Yellen told Congress on Wednesday the U.S. economy was performing well and a December rate hike is a “live possibility.” In a statement after the Oct. 27-28 FOMC meeting, officials explicitly referred to an assessment the committee would make on whether to raise rates “at its next meeting.” The Fed has held rates near zero since late 2008 to spur U.S. growth and hiring amid the worst recession since the Great Depression.
Roberto Perli, a partner at Cornerstone Macro LLC in Washington and former Fed Board economist, said Friday’s payroll report could help officials feel more confident.
“They always said we don’t need to see a massive pickup in average hourly earnings, but it has to be reassuring,” he said.
The October FOMC statement reiterated that officials want to see some further labor market improvement and be “reasonably confident” inflation will rise toward 2 percent over the medium term before raising rates.
Movement on wages will also assuage one of the concerns set out by Fed Governor Lael Brainard in an Oct. 12 speech, in which she favored delaying a rate increase.
“The fact that wages have not accelerated is significant, but more so as an indicator that labor market slack is still present and that workers’ bargaining power likely remains weak,” she said.
Unemployment in October fell to 5 percent, the lowest since April 2008, after U.S. employers added 271,000 to non-farm payrolls.

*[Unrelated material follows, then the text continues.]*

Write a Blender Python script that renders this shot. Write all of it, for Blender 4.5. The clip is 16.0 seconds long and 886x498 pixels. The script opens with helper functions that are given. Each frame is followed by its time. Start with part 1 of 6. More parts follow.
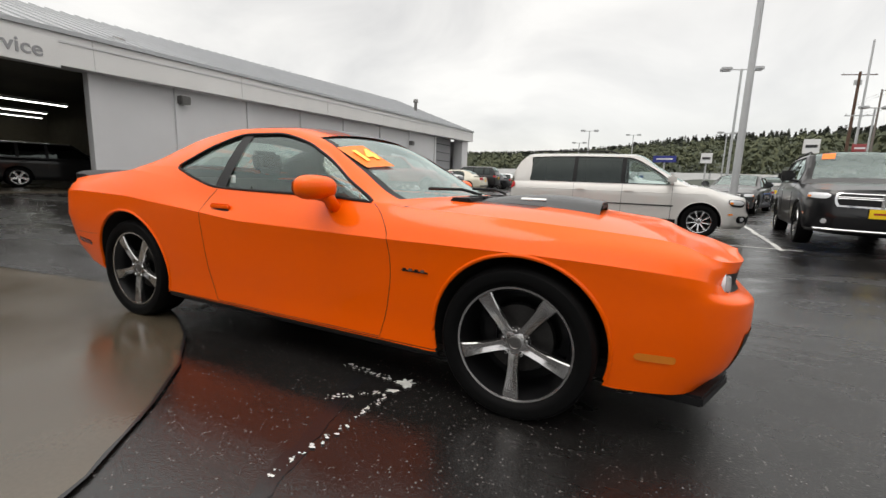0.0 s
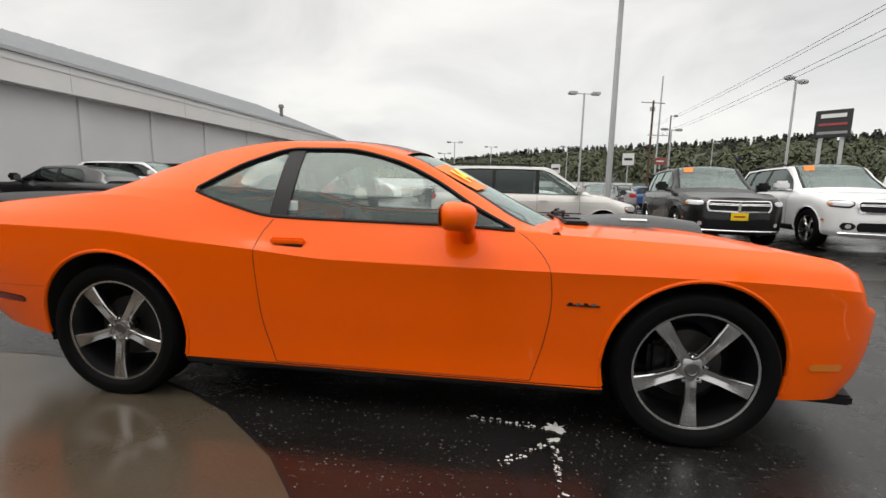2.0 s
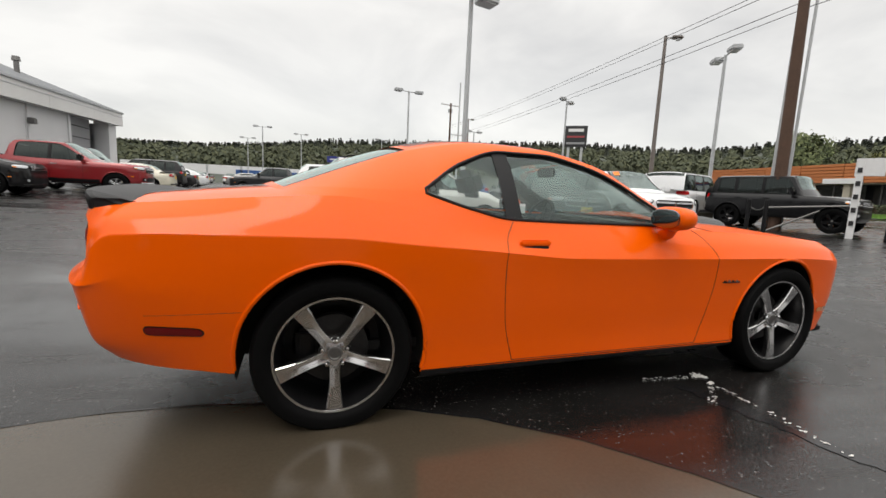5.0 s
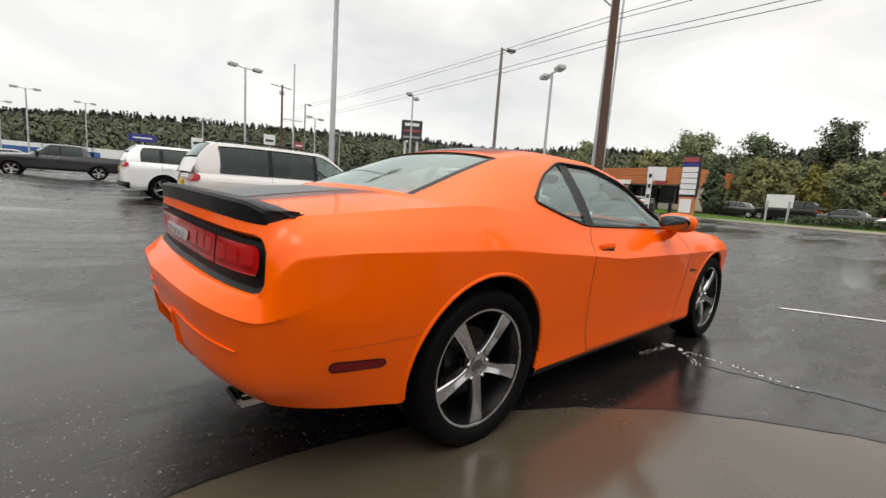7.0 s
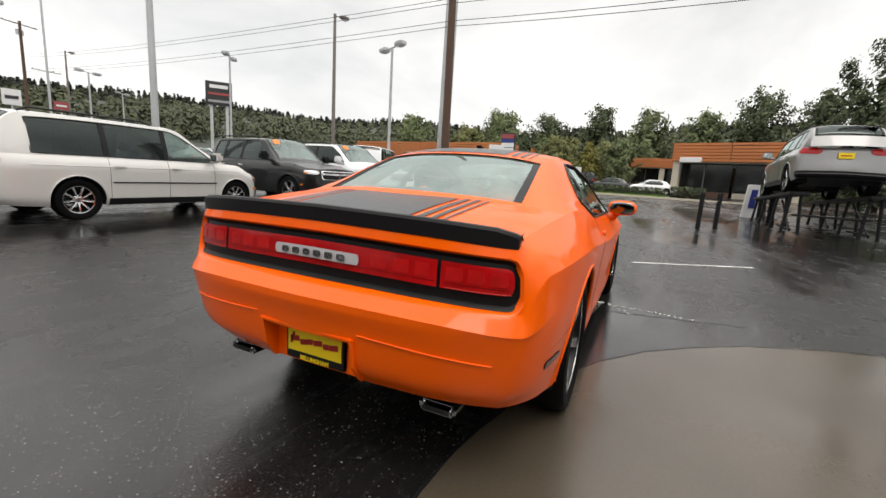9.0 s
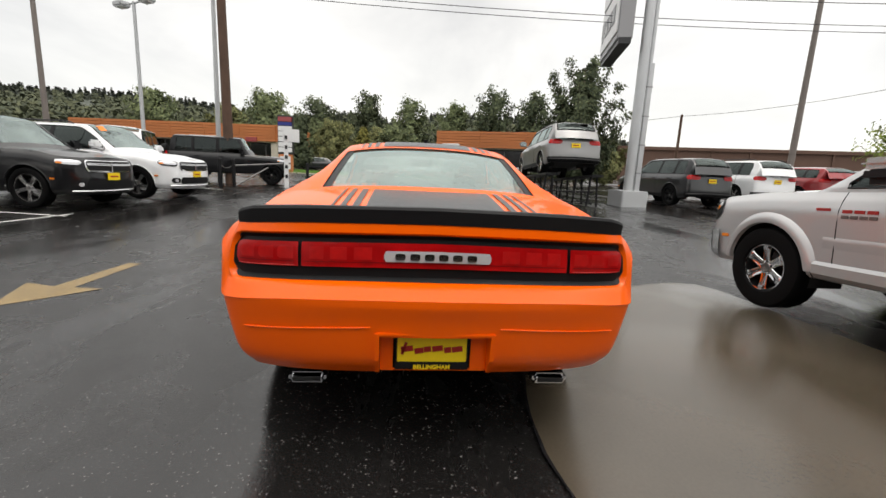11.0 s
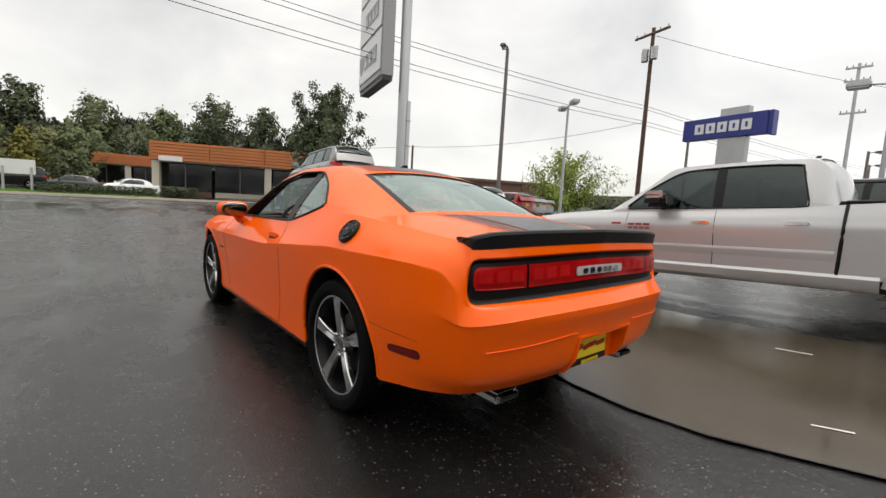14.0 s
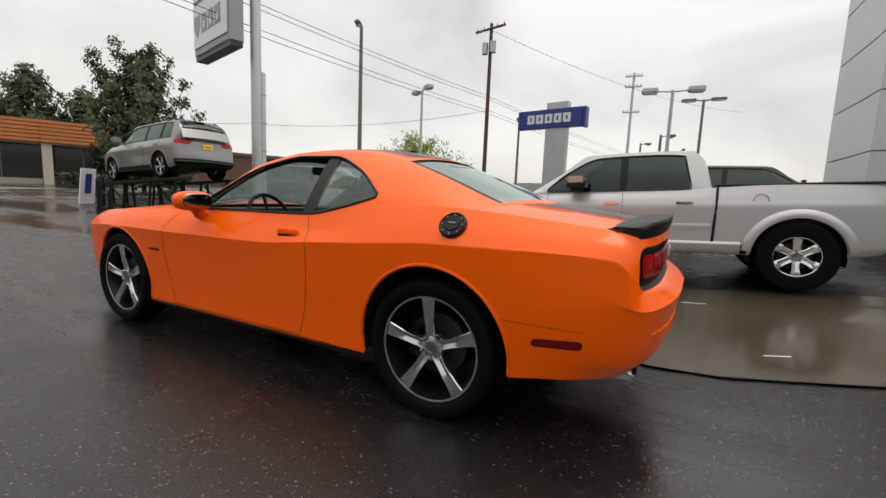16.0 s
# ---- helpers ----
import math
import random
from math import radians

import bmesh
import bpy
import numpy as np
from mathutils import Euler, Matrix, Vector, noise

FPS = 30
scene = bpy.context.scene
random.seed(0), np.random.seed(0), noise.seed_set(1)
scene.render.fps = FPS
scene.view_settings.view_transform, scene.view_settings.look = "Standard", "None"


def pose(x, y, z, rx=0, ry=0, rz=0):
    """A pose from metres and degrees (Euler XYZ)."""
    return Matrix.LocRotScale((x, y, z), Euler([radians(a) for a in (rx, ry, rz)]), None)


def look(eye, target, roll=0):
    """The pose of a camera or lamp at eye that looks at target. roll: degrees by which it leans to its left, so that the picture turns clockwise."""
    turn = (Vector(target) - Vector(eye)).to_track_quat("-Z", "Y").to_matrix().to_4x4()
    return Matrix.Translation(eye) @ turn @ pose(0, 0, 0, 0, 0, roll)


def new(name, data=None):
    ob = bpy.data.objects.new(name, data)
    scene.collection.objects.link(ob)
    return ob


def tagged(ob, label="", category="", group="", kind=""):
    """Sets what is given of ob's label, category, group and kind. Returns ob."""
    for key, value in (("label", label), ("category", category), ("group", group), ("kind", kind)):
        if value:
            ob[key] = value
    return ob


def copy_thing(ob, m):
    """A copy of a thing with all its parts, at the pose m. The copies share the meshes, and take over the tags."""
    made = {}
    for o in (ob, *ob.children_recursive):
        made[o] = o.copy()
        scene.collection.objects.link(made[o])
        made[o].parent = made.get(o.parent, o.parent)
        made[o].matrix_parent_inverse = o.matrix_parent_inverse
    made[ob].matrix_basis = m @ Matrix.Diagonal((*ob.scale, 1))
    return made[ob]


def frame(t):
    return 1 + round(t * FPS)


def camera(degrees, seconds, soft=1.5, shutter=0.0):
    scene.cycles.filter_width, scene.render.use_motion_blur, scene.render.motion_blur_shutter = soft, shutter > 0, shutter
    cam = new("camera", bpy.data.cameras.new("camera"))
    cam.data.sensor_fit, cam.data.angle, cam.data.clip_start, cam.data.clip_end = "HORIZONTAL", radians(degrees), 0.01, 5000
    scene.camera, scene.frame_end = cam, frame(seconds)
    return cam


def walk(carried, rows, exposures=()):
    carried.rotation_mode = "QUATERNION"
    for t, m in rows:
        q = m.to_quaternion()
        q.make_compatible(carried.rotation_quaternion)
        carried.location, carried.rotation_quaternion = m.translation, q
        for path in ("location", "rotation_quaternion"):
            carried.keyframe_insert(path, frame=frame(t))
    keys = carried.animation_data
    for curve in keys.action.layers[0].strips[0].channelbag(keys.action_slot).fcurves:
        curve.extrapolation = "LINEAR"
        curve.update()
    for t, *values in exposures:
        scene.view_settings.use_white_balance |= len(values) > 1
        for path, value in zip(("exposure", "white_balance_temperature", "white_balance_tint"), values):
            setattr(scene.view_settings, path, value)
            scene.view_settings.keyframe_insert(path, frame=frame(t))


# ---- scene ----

That rate matched Fed officials’ median projection in September for the jobless level in the fourth quarter of 2015.
Economists at Barclays Plc in New York changed their prediction for the Fed’s first rate move to December from March 2016. The October jobs report “suggests that labor markets have fully rebounded after slowing in August and September,” Michael Gapen, Barclays’s chief U.S. economist, wrote in a note to clients.
At UBS Securities LLC in New York, economist Drew Matus wrote in his own note to clients that the jobs news suggests it’s “time to cancel December 16 vacation plans.”
“Although there is still some time (and much data) to go before the December meeting, this report raises the odds of a move by the Fed at that FOMC meeting,” he said.